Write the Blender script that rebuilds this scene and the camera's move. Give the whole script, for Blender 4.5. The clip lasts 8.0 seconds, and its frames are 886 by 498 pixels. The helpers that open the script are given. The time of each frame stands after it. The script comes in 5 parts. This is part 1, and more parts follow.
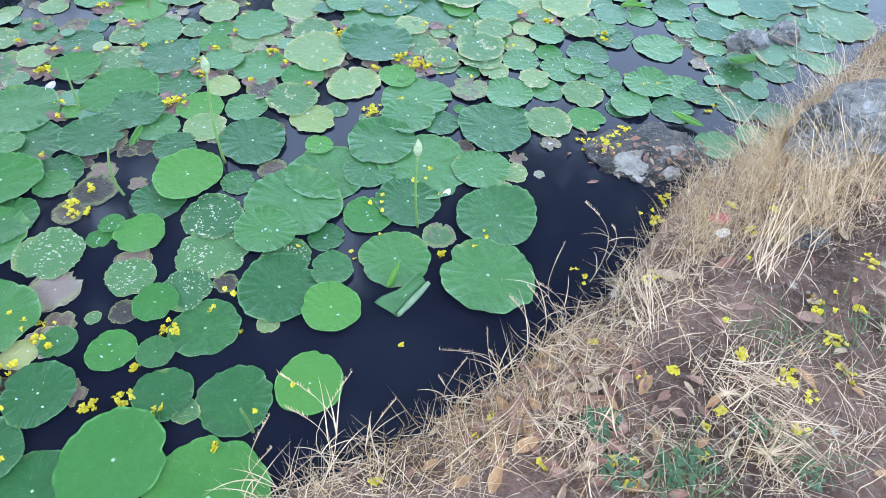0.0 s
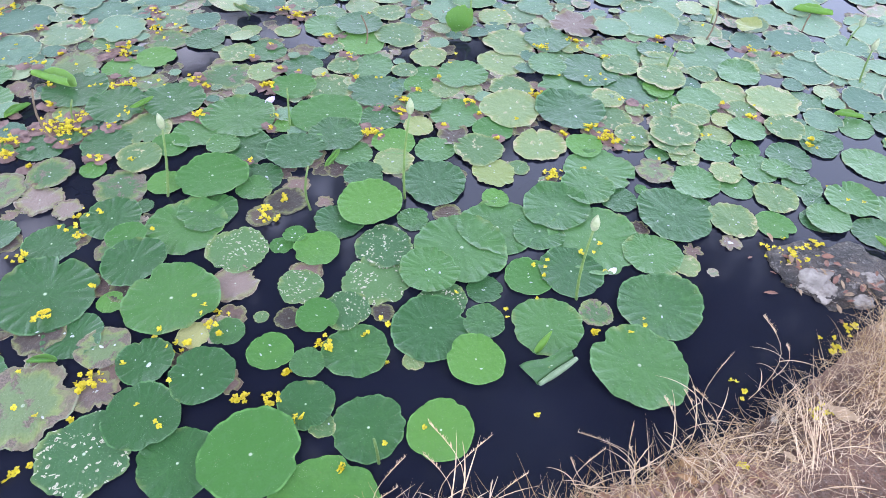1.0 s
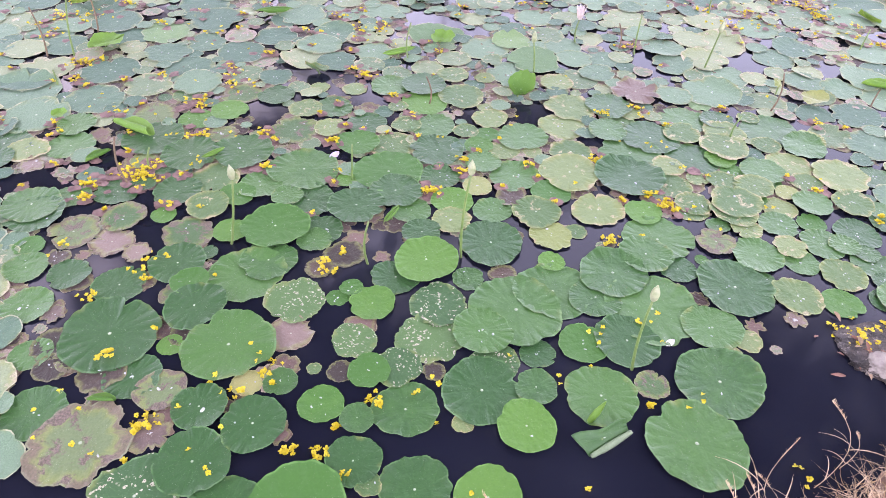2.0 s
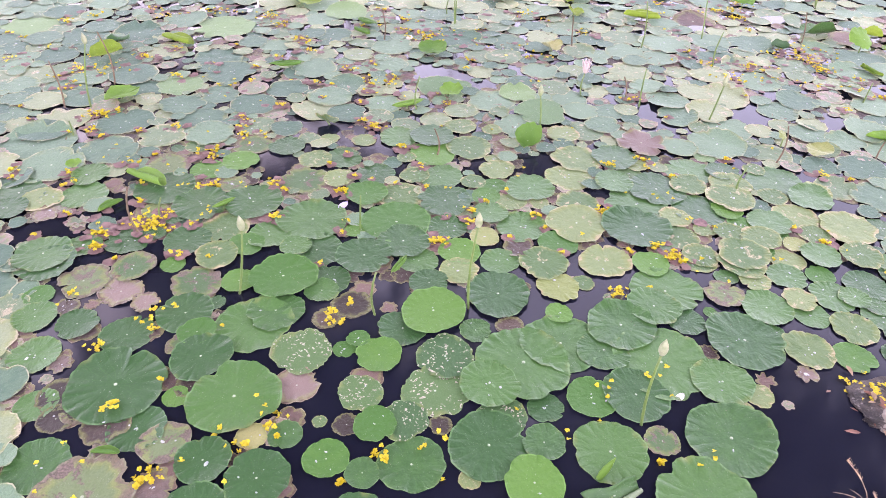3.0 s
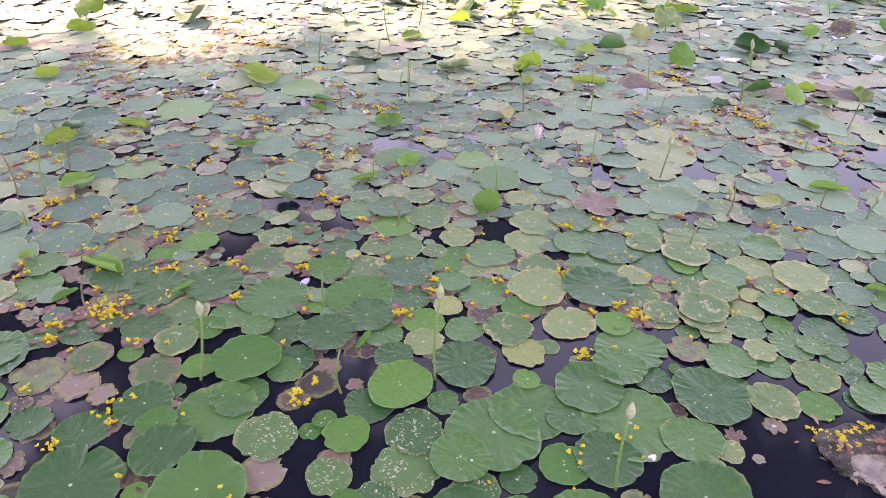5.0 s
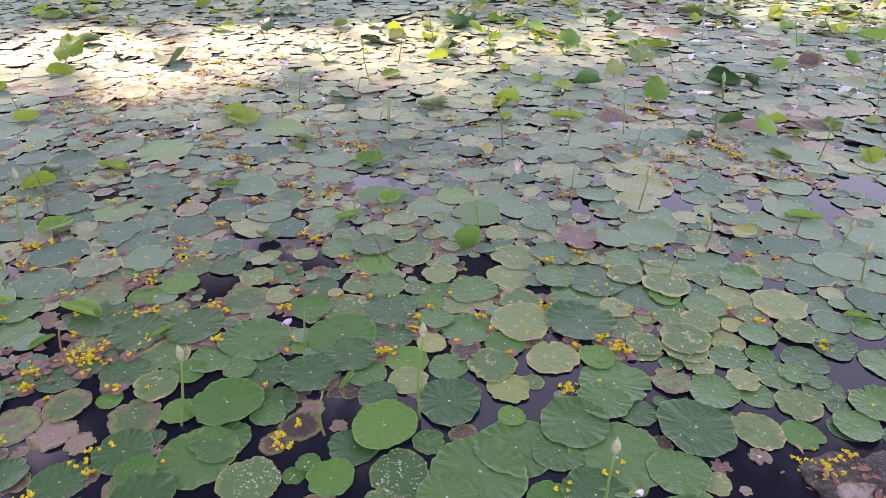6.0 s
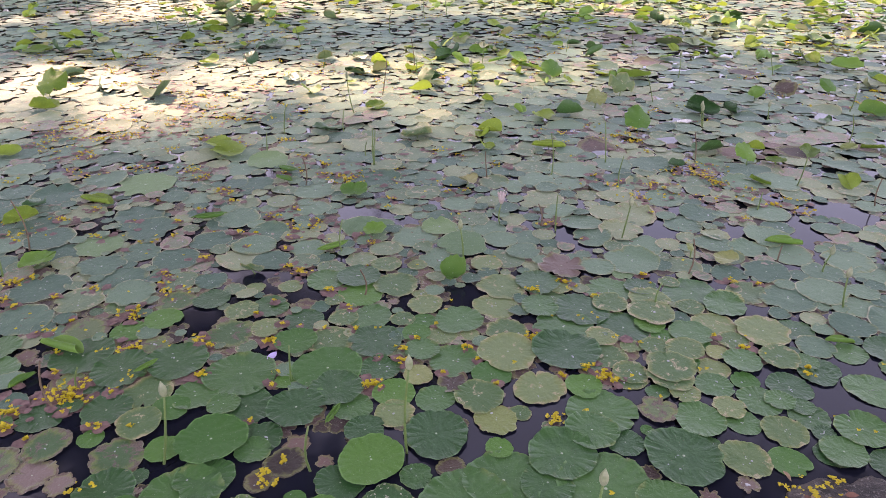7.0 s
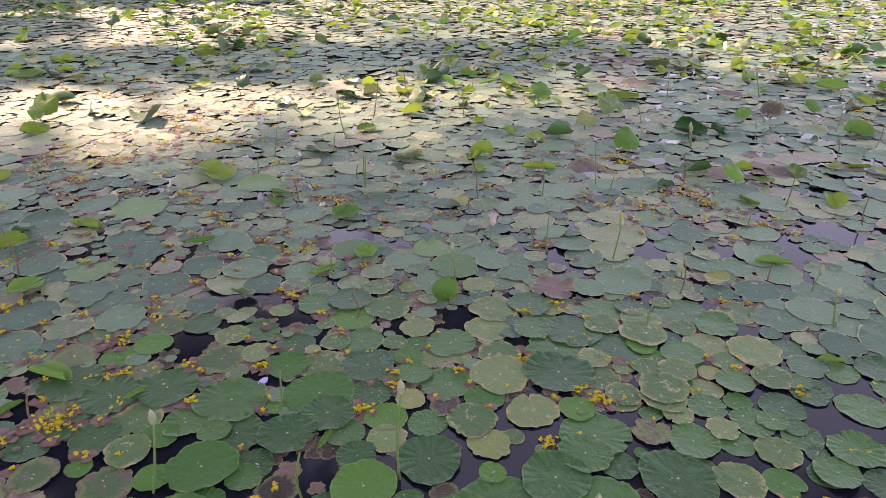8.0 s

> YOUR INSTRUCTIONS
Quote the data above in full, leaving out the pictures it holds.

> FINAL RESULT
Write the Blender script that rebuilds this scene and the camera's move. Give the whole script, for Blender 4.5. The clip lasts 8.0 seconds, and its frames are 886 by 498 pixels. The helpers that open the script are given. The time of each frame stands after it. The script comes in 5 parts. This is part 1, and more parts follow.
0.0 s
1.0 s
2.0 s
3.0 s
5.0 s
6.0 s
7.0 s
8.0 s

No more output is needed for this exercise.